Stranger In The Alps

Phoebe Bridgers

Dead Oceans – 2017
par Alexis, le 10 octobre 2017
7

Quelques minutes de recherches suffisent pour arriver à la conclusion que Phoebe Bridgers sait bien s’entourer: Ryan Adams en mentor, Julien Baker en BFF, un label de qualité pour la pousser (Dead Oceans) et même Conor Oberst en soutien. Il n’est donc pas surprenant que le premier disque de l’Américaine ne baigne pas dans l’esthétique DIY qu’arborent de nombreux albums liminaires.

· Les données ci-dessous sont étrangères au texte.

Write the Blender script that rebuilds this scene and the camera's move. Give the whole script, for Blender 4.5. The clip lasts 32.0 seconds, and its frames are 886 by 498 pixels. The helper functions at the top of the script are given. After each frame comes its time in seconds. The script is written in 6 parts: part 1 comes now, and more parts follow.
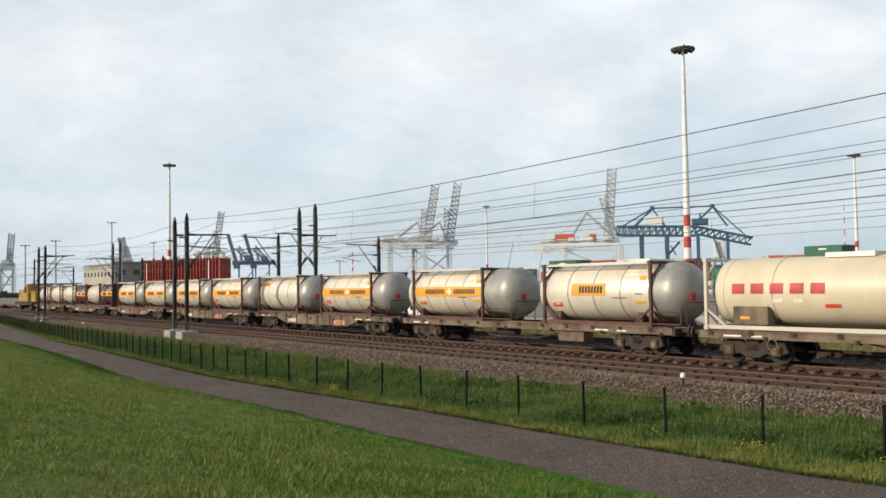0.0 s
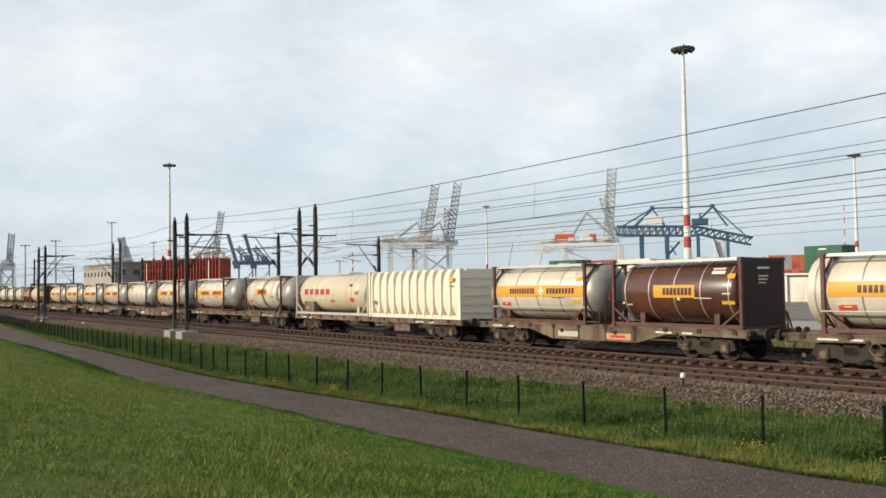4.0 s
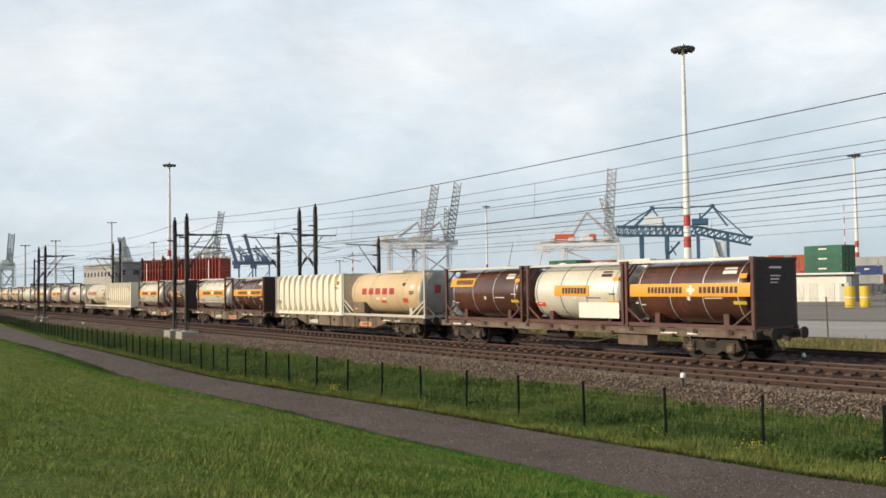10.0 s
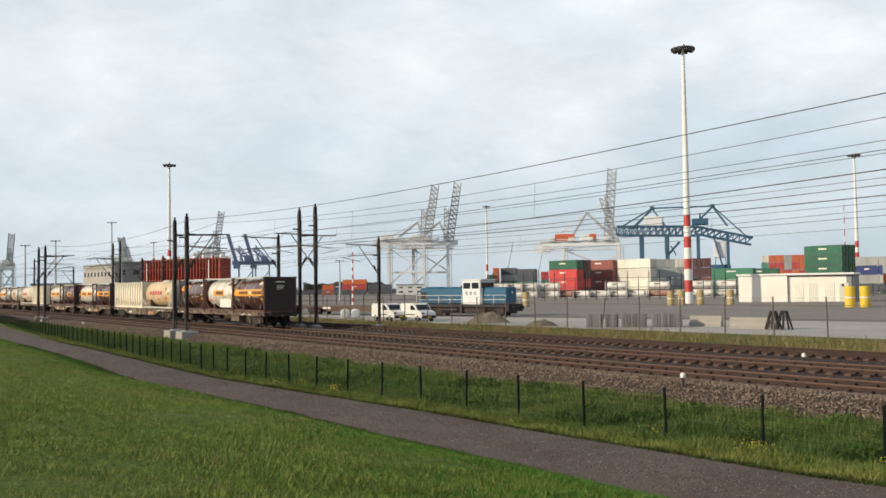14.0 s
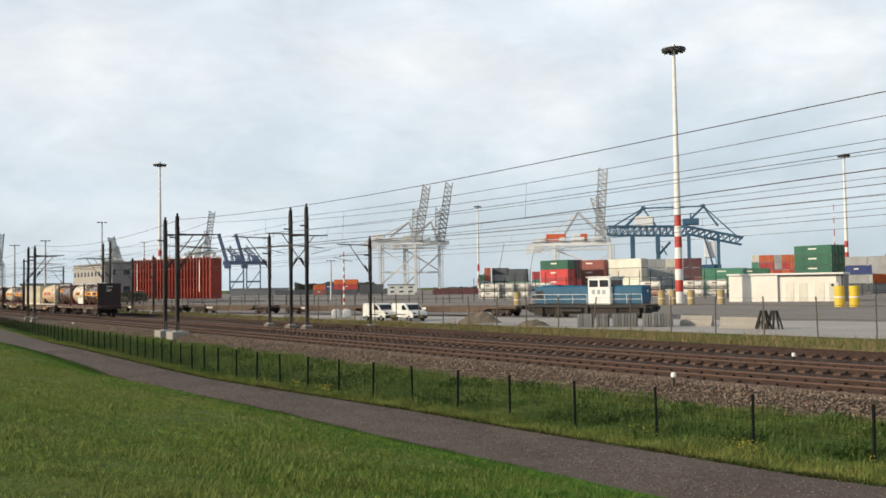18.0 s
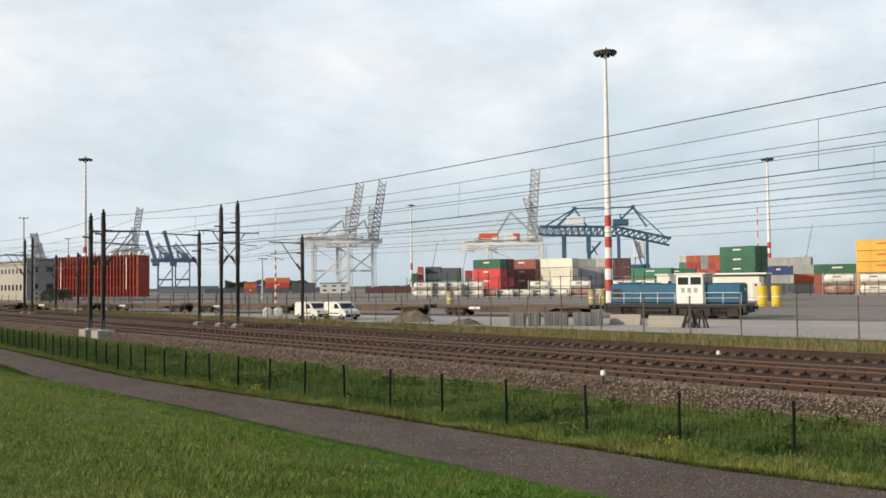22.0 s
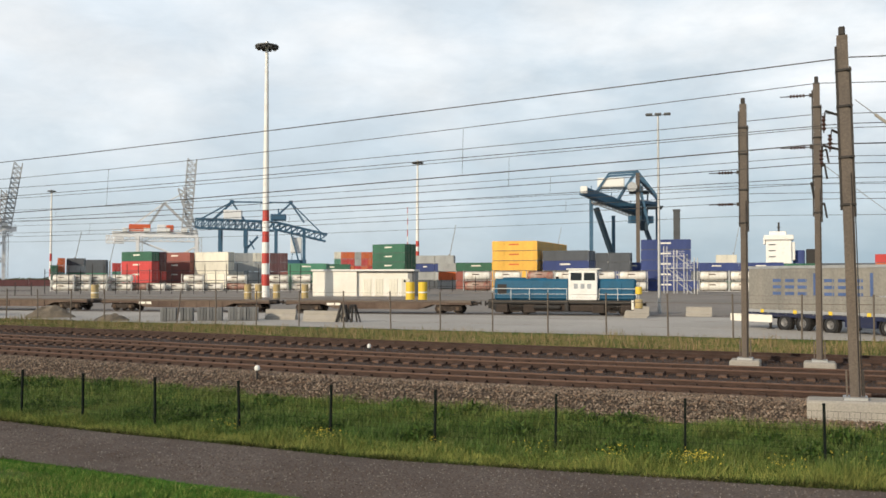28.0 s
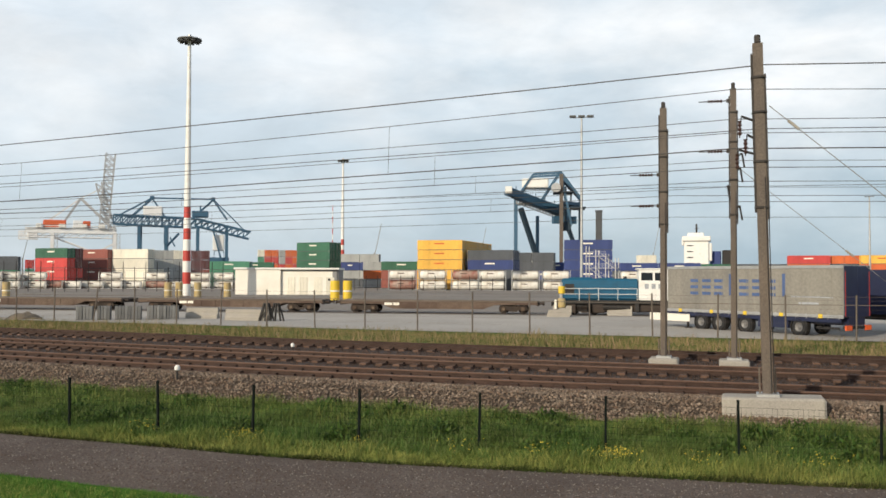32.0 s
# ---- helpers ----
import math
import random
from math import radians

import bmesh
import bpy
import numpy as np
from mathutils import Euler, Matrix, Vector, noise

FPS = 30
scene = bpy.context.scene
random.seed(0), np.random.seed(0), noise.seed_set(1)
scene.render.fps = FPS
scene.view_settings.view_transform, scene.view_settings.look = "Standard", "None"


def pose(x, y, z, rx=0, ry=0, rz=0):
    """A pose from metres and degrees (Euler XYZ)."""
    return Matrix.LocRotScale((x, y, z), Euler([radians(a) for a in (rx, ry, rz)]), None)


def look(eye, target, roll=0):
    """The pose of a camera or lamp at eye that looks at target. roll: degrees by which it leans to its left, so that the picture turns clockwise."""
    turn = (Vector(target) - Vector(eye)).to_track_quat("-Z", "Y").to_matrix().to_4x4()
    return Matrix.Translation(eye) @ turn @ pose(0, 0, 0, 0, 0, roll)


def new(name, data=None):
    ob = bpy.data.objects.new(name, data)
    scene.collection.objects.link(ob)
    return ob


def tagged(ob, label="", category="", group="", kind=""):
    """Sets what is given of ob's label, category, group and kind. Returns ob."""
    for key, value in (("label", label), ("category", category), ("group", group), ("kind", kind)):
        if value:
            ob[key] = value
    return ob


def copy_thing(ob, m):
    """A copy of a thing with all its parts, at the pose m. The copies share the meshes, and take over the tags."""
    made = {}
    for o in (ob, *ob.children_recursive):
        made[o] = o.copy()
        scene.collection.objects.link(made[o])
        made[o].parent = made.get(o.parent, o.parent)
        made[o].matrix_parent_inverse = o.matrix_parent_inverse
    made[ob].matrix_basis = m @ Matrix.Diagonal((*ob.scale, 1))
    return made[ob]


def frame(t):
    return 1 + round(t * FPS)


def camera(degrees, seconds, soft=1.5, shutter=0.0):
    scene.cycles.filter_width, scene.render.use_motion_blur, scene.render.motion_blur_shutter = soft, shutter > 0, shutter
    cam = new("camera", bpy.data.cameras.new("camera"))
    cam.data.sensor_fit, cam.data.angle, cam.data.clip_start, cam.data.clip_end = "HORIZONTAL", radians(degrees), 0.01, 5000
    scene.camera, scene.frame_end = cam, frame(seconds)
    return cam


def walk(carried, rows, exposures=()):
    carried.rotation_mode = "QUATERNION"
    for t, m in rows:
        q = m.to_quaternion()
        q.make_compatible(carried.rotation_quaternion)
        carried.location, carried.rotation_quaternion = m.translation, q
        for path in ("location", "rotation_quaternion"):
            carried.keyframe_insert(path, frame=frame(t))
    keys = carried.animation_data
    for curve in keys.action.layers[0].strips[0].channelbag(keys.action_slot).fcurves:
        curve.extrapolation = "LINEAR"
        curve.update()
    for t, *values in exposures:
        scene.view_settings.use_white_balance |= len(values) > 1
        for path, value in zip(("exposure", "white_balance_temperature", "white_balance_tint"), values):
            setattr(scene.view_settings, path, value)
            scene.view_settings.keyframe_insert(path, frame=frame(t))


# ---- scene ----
EYE = 2.82
cam = camera(51.65, 32.0, soft=1.6)
LENS_ROWS = [
    (0, 92.373, 0.778, 46.978), (14.5, 92.373, 0.778, 46.978), (16.5, 92.364, 0.8, 46.612),
    (17, 92.362, 0.8, 46.591), (17.5, 92.362, 0.8, 46.55), (18, 92.36, 0.8, 46.435),
    (18.5, 92.36, 0.8, 46.353), (19, 92.357, 0.8, 46.274), (19.5, 92.354, 0.79, 46.2),
    (20, 92.337, 0.77, 45.808), (20.5, 92.318, 0.73, 45.204), (21, 92.3, 0.69, 44.431),
    (21.5, 92.265, 0.65, 43.473), (22, 92.23, 0.61, 42.249), (22.5, 92.181, 0.53, 40.386),
    (23, 92.132, 0.42, 38.143), (23.5, 92.08, 0.41, 35.963), (24, 92.017, 0.41, 33.419),
    (24.5, 91.957, 0.38, 31.287), (25, 91.912, 0.34, 29.155), (25.5, 91.88, 0.29, 27.318),
    (26, 91.848, 0.22, 25.545), (26.5, 91.832, 0.16, 24.159), (28.5, 91.78, -0.04, 20.187),
    (29, 91.765, -0.06, 19.472), (29.5, 91.76, -0.085, 18.795), (30, 91.757, -0.11, 18.141),
    (30.5, 91.75, -0.13, 17.673), (31, 91.747, -0.15, 17.234), (31.5, 91.743, -0.2, 16.807),
    (32, 91.737, -0.26, 16.323)]
walk(cam, [(t, pose(0, 0, EYE, a, b, c)) for t, a, b, c in LENS_ROWS])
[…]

Phoebe Bridgers doit donc être super cool pour avoir un tel crew autour d’elle. On n’a pas vraiment de quoi étayer cette hypothèse, mais quelqu’un qui rend hommage à The Big Lebowski dès le titre de son premier album ne peut pas être foncièrement mauvais. Seulement, si Stranger in the Alps est hanté, ce n’est pas par l’ombre titubante du Dude, mais plutôt par l’autre marotte de l’Américaine: les serial killers et de façon plus générale, la mort. Des centaines d’artistes, dont plusieurs membres de Dead Oceans, ont déjà creusé le sillon de la folk lugubre et un poil dépressive. Alors qu’une autre chanteuse à guitare vienne nous répéter que c’est pas cool que les gens meurent, ça pourrait nous laisser sur notre faim.

Mais à l’évidence Phoebe Bridgers va bien plus loin que ça. En plus de sa voix expressive et impeccablement maîtrisée, Bridgers apporte un soin très particulier à l’instrumentation et l’évolution de ses morceaux. C’est cette exigence à chercher plus qu’un arpège catchy, ou une mélodie vaguement accrocheuse qui rend son oeuvre unique, et si appréciable. L’Américaine a également le bon goût de doser la présence de cordes pour accoucher de dix pistes ni lourdes, ni prétentieuses. La légèreté de l’écriture sur certains passages contraste avec la gravité des termes abordés, évitant à l’auditeur l’envie de se jeter sous le premier TGV aux alentours.

En plus de ce cadre déjà solide, avec une production vraiment pas dégueu, Bridgers déploie de belles capacités de storytelling. Des invocations aux grands noms morts en 2016 sur “Smoke Signals” jusqu’à la reprise de Mark Kozelek clôturant l’album, Bridgers nous balade pendant 40 minutes entre nostalgie et tristesse, dans des folk-songs portées par une voix dont la tension monte crescendo. Ajoutez que les deux titres déjà sortis en EP, “Killer” et “Georgia”, sont ré-enregistrés dans une nouvelle version, rendant tout cet ensemble homogène, et on obtient un bon nombre de raisons de louer Stranger in the Alps .

Ce premier effort est donc impressionnant de maturité, développe une ambiance très personnelle et se dévore d’une traite. Il n’est pas tout à fait exempt de temps morts, et manque quelques marches sur la fin avec des ballades moins exigeantes. Ce sera à l’Américaine de corriger cela à l'avenir. Tous les voyants semblent donc au vert pour Bridgers. Gardons un oeil affuté sur ces prochaines productions, quand à Stranger in the Alps, selon his Dudeness: “C’est de la mécanique de précision”.